─── COLLECTED MATERIAL ───

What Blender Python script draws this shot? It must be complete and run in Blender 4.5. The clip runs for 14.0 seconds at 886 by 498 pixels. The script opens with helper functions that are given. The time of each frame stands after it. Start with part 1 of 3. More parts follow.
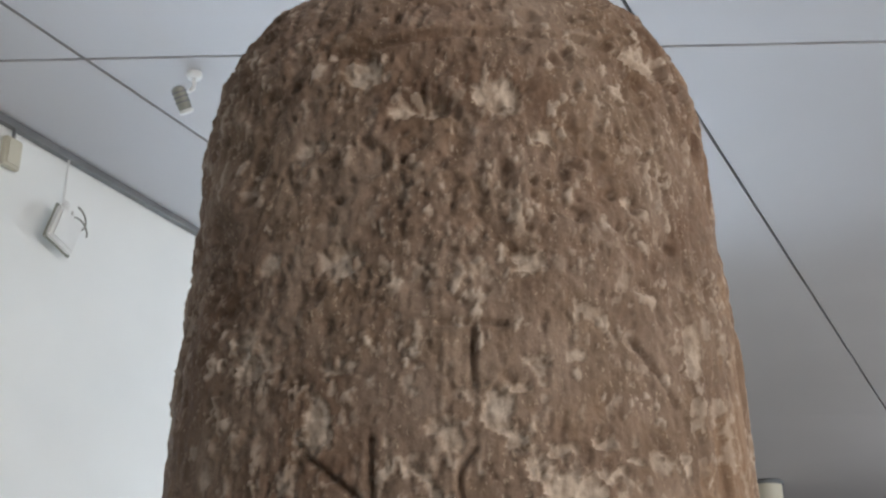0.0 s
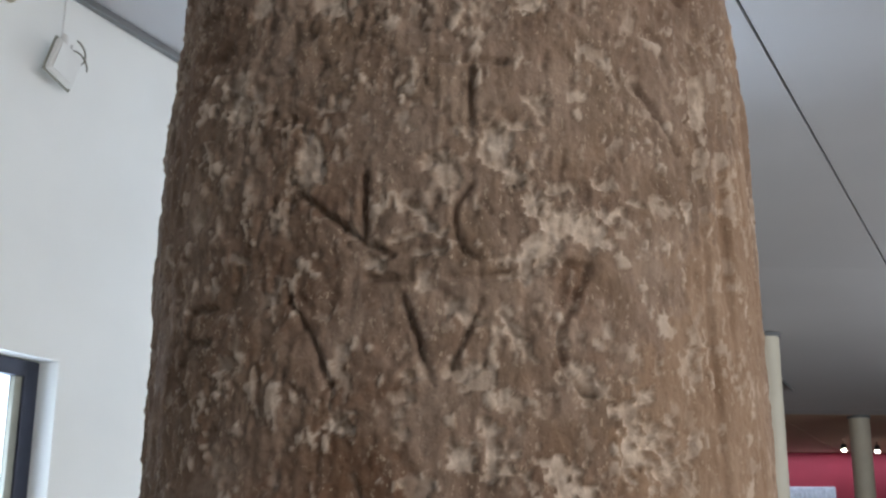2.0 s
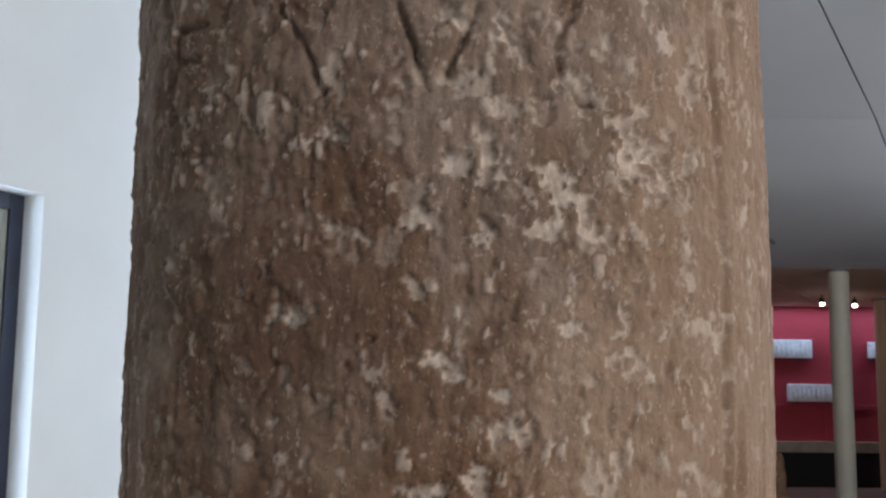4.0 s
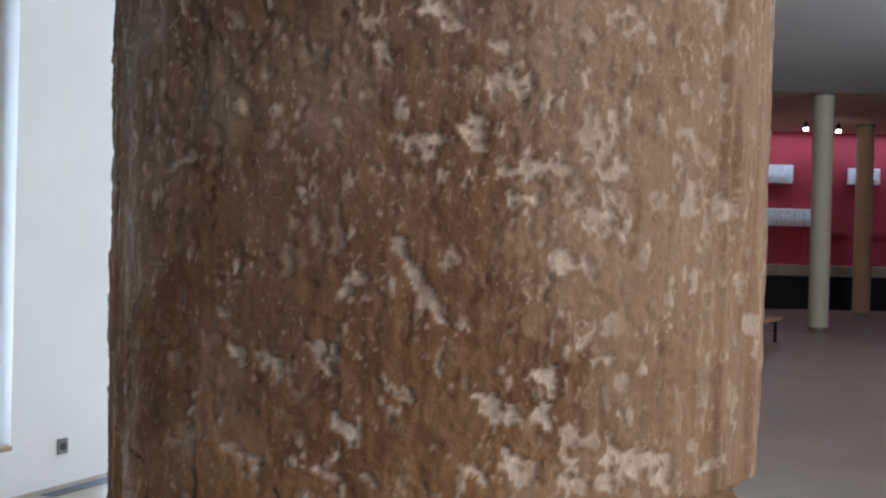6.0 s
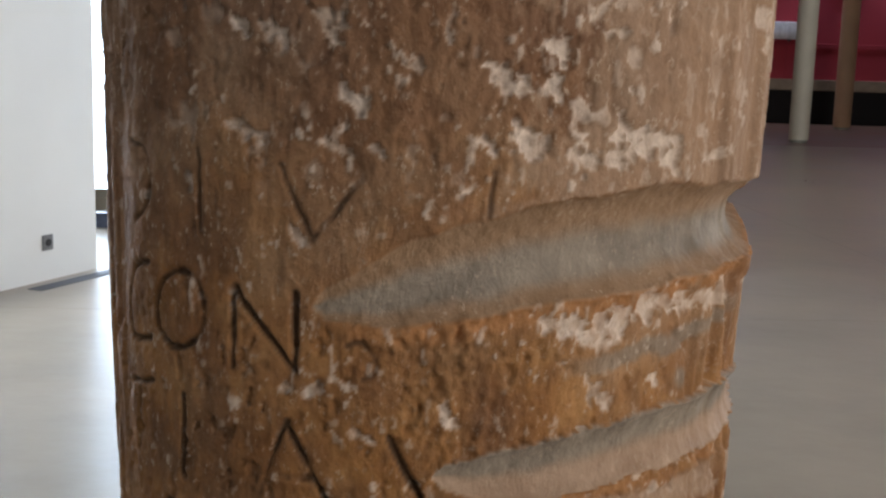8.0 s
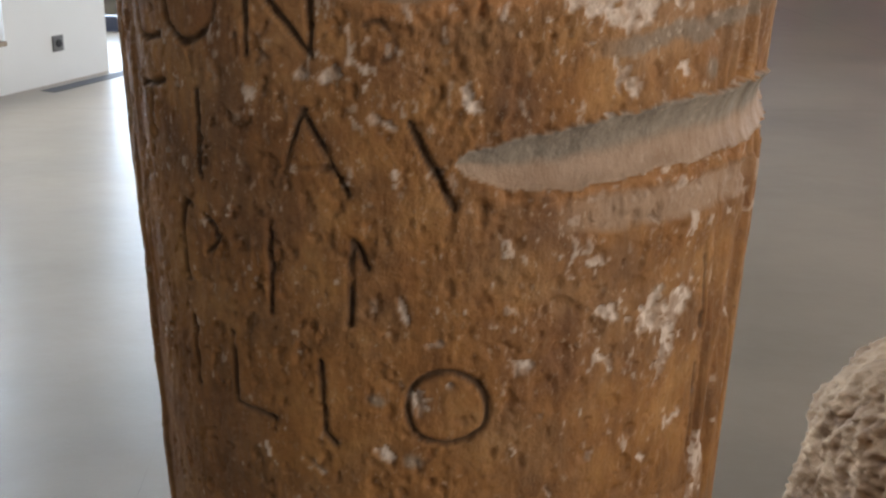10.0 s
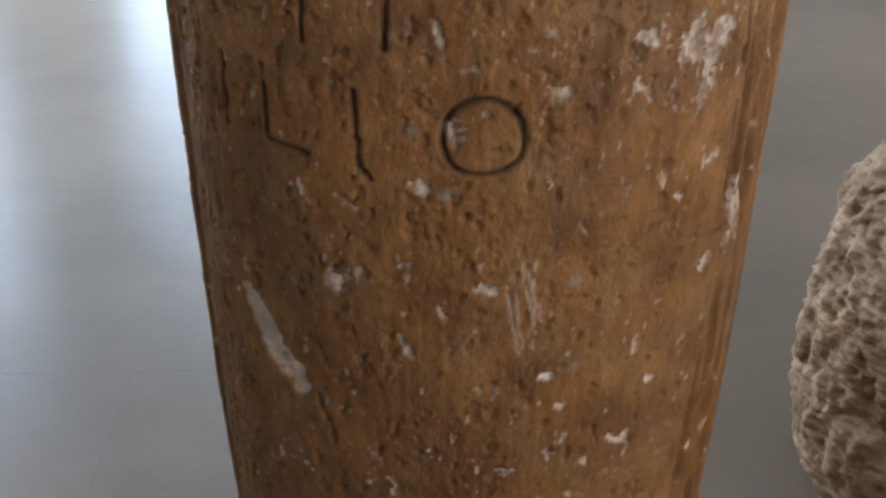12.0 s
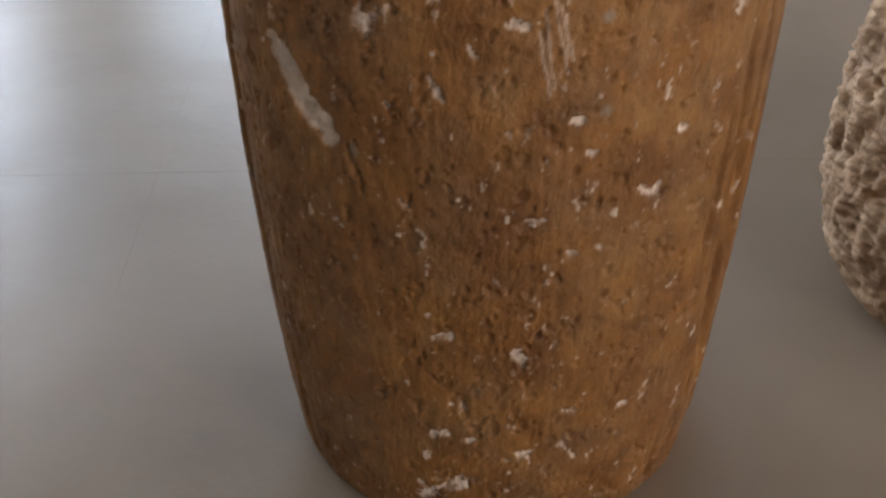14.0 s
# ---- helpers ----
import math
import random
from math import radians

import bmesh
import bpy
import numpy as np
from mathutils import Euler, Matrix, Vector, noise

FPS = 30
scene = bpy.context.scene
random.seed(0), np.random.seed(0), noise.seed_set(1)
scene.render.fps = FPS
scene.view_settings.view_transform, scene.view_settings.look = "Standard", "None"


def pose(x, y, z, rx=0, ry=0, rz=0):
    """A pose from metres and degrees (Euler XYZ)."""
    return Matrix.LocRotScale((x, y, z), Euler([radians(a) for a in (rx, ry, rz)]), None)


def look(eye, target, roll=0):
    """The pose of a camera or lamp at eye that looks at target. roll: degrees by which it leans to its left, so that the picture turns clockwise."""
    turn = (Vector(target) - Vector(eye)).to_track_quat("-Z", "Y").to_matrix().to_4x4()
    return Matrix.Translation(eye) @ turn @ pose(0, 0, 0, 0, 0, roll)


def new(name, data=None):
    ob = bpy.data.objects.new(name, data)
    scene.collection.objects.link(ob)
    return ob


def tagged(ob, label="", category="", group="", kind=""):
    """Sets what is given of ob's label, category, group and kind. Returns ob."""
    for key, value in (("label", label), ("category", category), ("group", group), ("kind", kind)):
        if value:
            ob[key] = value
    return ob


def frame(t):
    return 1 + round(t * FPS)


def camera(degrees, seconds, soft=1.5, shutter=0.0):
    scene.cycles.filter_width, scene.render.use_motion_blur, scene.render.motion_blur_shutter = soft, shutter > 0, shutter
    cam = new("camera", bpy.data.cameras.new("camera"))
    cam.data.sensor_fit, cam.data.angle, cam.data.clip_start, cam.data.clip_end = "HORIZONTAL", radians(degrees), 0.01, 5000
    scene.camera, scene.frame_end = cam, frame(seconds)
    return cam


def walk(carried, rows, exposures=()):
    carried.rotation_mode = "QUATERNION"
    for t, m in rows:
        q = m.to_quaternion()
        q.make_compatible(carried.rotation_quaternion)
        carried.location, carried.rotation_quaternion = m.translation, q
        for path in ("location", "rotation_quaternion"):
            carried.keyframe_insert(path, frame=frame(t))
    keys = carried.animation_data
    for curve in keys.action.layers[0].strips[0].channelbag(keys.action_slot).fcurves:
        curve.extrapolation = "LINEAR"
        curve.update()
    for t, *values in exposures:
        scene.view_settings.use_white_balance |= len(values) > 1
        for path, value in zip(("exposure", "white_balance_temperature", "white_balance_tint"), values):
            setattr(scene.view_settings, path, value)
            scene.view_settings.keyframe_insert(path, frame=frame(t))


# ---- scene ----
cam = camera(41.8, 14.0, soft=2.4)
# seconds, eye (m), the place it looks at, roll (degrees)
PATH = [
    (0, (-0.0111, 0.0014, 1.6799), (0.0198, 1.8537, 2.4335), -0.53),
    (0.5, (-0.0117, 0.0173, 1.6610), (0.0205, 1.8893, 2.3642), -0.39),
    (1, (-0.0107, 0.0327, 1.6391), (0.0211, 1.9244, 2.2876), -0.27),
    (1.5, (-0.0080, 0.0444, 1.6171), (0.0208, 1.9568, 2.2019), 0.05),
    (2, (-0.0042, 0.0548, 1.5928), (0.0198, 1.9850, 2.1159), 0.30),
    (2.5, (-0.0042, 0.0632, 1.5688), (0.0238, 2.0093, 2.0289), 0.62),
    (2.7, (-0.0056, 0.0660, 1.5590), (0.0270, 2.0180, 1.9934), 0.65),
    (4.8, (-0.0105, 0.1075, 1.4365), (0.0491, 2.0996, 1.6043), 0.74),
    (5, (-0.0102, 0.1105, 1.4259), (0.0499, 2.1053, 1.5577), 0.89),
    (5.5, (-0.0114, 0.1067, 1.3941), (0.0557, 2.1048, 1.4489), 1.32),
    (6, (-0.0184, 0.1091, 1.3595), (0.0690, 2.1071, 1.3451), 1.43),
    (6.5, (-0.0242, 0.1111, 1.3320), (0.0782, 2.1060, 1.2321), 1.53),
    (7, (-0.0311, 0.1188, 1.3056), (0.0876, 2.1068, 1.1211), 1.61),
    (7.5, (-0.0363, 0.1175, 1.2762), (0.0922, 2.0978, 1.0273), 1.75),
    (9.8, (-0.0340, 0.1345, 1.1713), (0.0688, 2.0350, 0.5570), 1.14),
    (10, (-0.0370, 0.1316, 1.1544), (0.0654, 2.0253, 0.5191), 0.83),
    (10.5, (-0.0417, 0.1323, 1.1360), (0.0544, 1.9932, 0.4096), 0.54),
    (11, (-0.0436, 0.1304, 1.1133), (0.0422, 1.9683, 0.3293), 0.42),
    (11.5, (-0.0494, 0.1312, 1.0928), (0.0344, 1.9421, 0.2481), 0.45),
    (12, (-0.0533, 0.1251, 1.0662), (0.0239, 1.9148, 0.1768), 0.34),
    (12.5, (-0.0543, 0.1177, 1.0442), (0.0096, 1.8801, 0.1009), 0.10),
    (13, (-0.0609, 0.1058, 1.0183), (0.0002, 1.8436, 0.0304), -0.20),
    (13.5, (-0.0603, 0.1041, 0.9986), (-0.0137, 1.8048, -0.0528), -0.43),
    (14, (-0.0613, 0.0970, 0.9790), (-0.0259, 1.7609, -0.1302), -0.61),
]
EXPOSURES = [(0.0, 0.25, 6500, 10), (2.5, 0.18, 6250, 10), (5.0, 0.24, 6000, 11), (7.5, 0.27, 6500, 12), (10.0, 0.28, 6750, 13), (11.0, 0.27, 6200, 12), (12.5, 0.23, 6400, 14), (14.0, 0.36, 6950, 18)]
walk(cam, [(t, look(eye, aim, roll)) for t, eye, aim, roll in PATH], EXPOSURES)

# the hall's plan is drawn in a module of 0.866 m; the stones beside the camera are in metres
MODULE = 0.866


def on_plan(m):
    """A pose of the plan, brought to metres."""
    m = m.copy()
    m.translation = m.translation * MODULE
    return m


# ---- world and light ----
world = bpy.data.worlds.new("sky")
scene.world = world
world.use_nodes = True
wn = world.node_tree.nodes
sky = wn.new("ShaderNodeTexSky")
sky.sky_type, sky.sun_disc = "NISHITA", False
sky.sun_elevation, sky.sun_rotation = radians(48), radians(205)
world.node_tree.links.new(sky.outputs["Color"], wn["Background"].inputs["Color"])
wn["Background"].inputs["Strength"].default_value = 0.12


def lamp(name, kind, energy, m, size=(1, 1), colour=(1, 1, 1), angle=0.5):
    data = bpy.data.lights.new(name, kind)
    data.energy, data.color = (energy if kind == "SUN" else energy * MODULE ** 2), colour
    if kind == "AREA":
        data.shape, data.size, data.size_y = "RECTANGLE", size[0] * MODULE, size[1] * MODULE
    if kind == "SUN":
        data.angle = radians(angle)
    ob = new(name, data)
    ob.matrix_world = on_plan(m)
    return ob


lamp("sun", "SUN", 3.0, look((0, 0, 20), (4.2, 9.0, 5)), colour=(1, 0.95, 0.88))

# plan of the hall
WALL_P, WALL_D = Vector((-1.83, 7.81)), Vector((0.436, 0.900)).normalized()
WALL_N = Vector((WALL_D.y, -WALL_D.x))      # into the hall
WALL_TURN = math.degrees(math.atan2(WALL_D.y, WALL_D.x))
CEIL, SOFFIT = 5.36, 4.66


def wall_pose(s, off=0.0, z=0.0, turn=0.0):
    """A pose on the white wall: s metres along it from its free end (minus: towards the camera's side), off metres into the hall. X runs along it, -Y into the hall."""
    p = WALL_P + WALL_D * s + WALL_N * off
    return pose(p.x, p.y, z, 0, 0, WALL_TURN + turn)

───

*EXERCISE DESCRIPTION*.
Start at the line with "for curve in" and stop after the line with "scene.view_settings.keyframe_insert(path, frame=frame(t))". Repeat exactly the lines in that range.

*WORKED ANSWER*.
    for curve in keys.action.layers[0].strips[0].channelbag(keys.action_slot).fcurves:
        curve.extrapolation = "LINEAR"
        curve.update()
    for t, *values in exposures:
        scene.view_settings.use_white_balance |= len(values) > 1
        for path, value in zip(("exposure", "white_balance_temperature", "white_balance_tint"), values):
            setattr(scene.view_settings, path, value)
            scene.view_settings.keyframe_insert(path, frame=frame(t))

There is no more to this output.